I don’t know if I have any good advice for you, so much as empathy and a similar wistful longing for someone to agree and support in a decision to remain chaste.

Esther Rose
 
I dunno if this is helpful, but just a thought I had reflecting back to when I was single…

Honestly, now that I’m married and have had sex, I think I would’ve hated it if I did it with someone that wasn’t my DH just b/c sex is messy and I thought was kinda gross at first (don’t get me wrong, it has it’s good points too! 👍) but the point I’m making is that it’s not this magical, whimsical thing it’s made out to be and the only real value it has is between married people. If I had casual sex, then it would’ve been very hollow and empty, in other words, b/c outside of the marriage, it’s all for the physical aspect of it and that aspect of sex isn’t all that it’s chalked up to be…

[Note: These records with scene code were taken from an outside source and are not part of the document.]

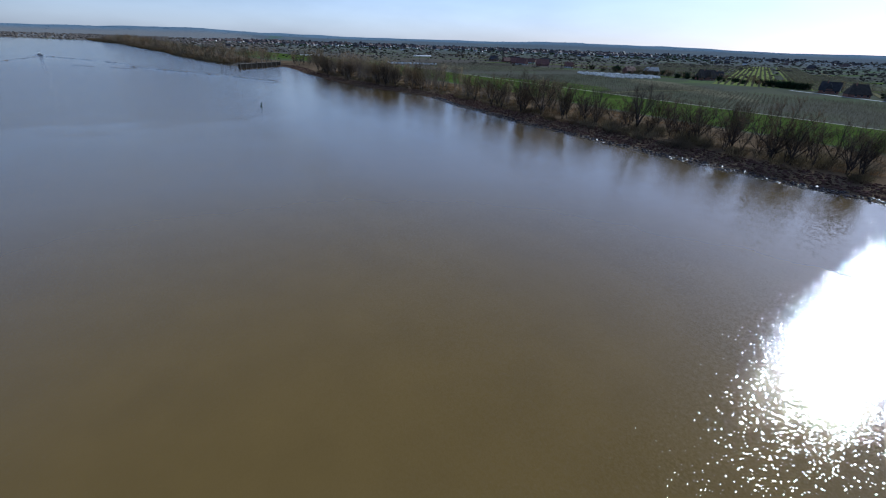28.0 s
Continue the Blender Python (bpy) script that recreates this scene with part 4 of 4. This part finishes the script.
def roof_mesh(bm, l, w, h0, h1, over=0.6, hip=0.0):
    """A pitched roof with eaves and some thickness, its ridge along x."""
    a_, b_ = l / 2 + over, w / 2 + over
    drop = over * (h1 - h0) / (w / 2)
    lo, th = h0 - drop, 0.3
    v = [bm.verts.new(p) for p in ((-a_, -b_, lo), (a_, -b_, lo), (a_, b_, lo), (-a_, b_, lo), (-a_ + hip, 0, h1), (a_ - hip, 0, h1),
                                   (-a_, -b_, lo + th), (a_, -b_, lo + th), (a_, b_, lo + th), (-a_, b_, lo + th), (-a_ + hip, 0, h1 + th), (a_ - hip, 0, h1 + th))]
    for f in ((6, 7, 11, 10), (8, 9, 10, 11), (0, 1, 5, 4), (2, 3, 4, 5), (0, 1, 7, 6), (2, 3, 9, 8), (1, 2, 8, 7), (3, 0, 6, 9), (7, 8, 11), (9, 6, 10)):
        bm.faces.new([v[i] for i in f])
    bmesh.ops.recalc_face_normals(bm, faces=bm.faces)
    return bm


def gable_walls(bm, l, w, h0, h1, hip=False):
    v = [bm.verts.new(p) for p in ((-l / 2, -w / 2, -0.5), (l / 2, -w / 2, -0.5), (l / 2, w / 2, -0.5), (-l / 2, w / 2, -0.5),
                                   (-l / 2, -w / 2, h0), (l / 2, -w / 2, h0), (l / 2, w / 2, h0), (-l / 2, w / 2, h0))]
    for f in ((0, 1, 5, 4), (2, 3, 7, 6), (0, 3, 2, 1)):
        bm.faces.new([v[i] for i in f])
    if hip:
        bm.faces.new([v[i] for i in (1, 2, 6, 5)])
        bm.faces.new([v[i] for i in (3, 0, 4, 7)])
    else:
        r0, r1 = bm.verts.new((-l / 2, 0, h1)), bm.verts.new((l / 2, 0, h1))
        bm.faces.new((v[1], v[2], v[6], r1, v[5]))
        bm.faces.new((v[3], v[0], v[4], r0, v[7]))
    bmesh.ops.recalc_face_normals(bm, faces=bm.faces)
    return bm


def farmhouse(x, y, turn, l, w, h0, h1, wall, roof, label, name="farmhouse", category="house", hip=0.0, windows=True, dormer=False):
    b = empty(name, pose(x, y, ground_z(x, y), 0, 0, turn), label, category)
    wl = part("wall", gable_walls(bmesh.new(), l, w, h0, h1, hip > 0), wall, b)
    rf = part("roof", roof_mesh(bmesh.new(), l, w, h0, h1, 0.6, hip), roof, b)
    if windows:
        for s in (-1, 1):
            for i in range(int(l // 4)):
                wd = part("window", box(bmesh.new(), (-l / 2 + 2 + i * 4, s * (w / 2 + 0.02), 1.0), (1.3, 0.08, 1.3)), M_GLASS, b)
                part("frame", box(bmesh.new(), (-l / 2 + 2 + i * 4, s * (w / 2 + 0.01), 0.85), (1.55, 0.07, 0.14)), M_WHITE, wd)
        for s in (-1, 1):
            if not hip:
                for k in (-w / 5, w / 5):
                    part("gable_window", box(bmesh.new(), (s * (l / 2 + 0.02), k, h0 + 0.3), (0.08, 1.1, 1.3)), M_GLASS, b)
        part("door", box(bmesh.new(), (-l / 2 - 0.03, 0, 0), (0.1, 2.0, 2.3)), M_TIMBER, b)
    ch = part("chimney", box(bmesh.new(), (l * 0.2, 0.6, h1 - 1.2), (0.9, 0.9, 2.6)), M_BRICK, rf)
    if dormer:
        g = part("dormer", gable_walls(bmesh.new(), w * 0.5, 4.5, h0 + 1.5, h1 - 1.5), wall, b)
        g.matrix_basis = pose(0, w * 0.28, 0, 0, 0, 90)
        part("dormer_roof", roof_mesh(bmesh.new(), w * 0.5, 4.5, h0 + 1.5, h1 - 1.5, 0.4), roof, g)
    return b


farmhouse(478, -399, 62, 18, 12, 3.2, 11.0, M_BRICK, M_THATCH, "large brick farmhouse with steep dark roof", dormer=True)
farmhouse(493, -455, 62, 12, 9, 3.0, 8.0, M_TIMBER, M_SLATE, "dark timber barn beside the brick farmhouse", "barn", "barn", windows=False)
farmhouse(346, -362, 14, 14, 10, 3.0, 9.5, M_BRICK, M_SLATE, "brick farmhouse with steep dark roof and gable", dormer=True)
farmhouse(321, -344, 35, 15, 11, 3.0, 10.0, M_BRICK, M_THATCH, "farmhouse with dark thatched hipped roof", hip=3.0)
farmhouse(296, -334, 98, 12, 8, 2.8, 7.0, M_TIMBER, M_SLATE, "dark timber house with dark roof by the road", "house")
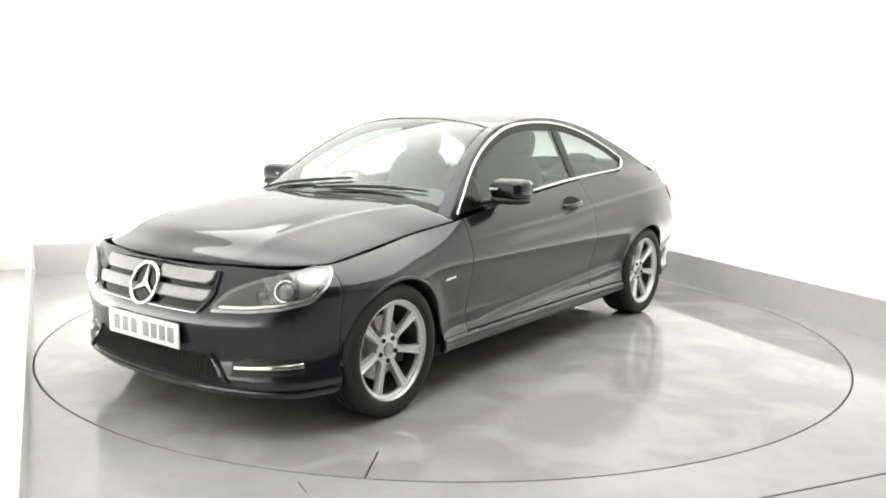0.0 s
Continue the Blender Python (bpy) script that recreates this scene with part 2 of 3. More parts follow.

I’m not downplaying sex, it’s a very wonderful thing…as long as it’s between married people. Outside of that, it’s just shallow…

Prayers for the OP that you will stay strong! :gopray2:
 
since then I’ve made new friends… and disconnected somewhat from my family… I haven’t spoken to my brother in two years, my father in almost as long… my mom I wound up snapping on a while back, essentially screaming at her that I would rather die than abandon my values so would she please back off on the issue (I’m not proud of snapping on her, but… nothing else seemed to get through, and it can be stressful to be the only sensible one around at seventeen)
but it’s hard, with things strained between me and my family.
Esther Rose,

Thank you for telling me what happened to you. i however can not fight back. i am usually very quite (although, to look at my posting y’all would not know this). i can not disrespect them as i am to Honor my mother and father. To has meant my sacrifice of peace of mind and love. There is a reason that i remain obedient to them, there is a reason that i was born into this family. i do not question due to, i accept these things. There is one thing that i do however regret… i am sorry for them and myself for this missing emotion.

As i said prior, the reason for my thread was to, i guess, verify if what has been drilled into my head correct.

Reading these wonderful people’s replies has touched my heart in a way that i can not express. i am truly Blessed that y’all have taken me into CAF kindly. i am very thankful.

Chyna
 
gam3rchic - just b/c sex is messy and I thought was kinda gross at first
i heard you, however this remark truly turned my stomach, :bigyikes:yuck!:blushing:
Prayers for the OP that you will stay strong!
i will, thank you.

Chyna
 
It pains me to have to say this, to you sweet girls, but I would be remiss in not warning you. When you date, especially if it’s guys who are more than a few years older than you, beware of telling them about your virginity status too early. There is an especially creepy breed of man called The Virgin Chaser.

They love purity. But only to defile it. Trust me on this. I am watching it at work elsewhere. Find a man who has waited too. They are out there. Stay far away from the kind of man who seems to especially prize your virginity without holding out for it himself. What you have is precious. Don’t waste it on someone completely unworthy.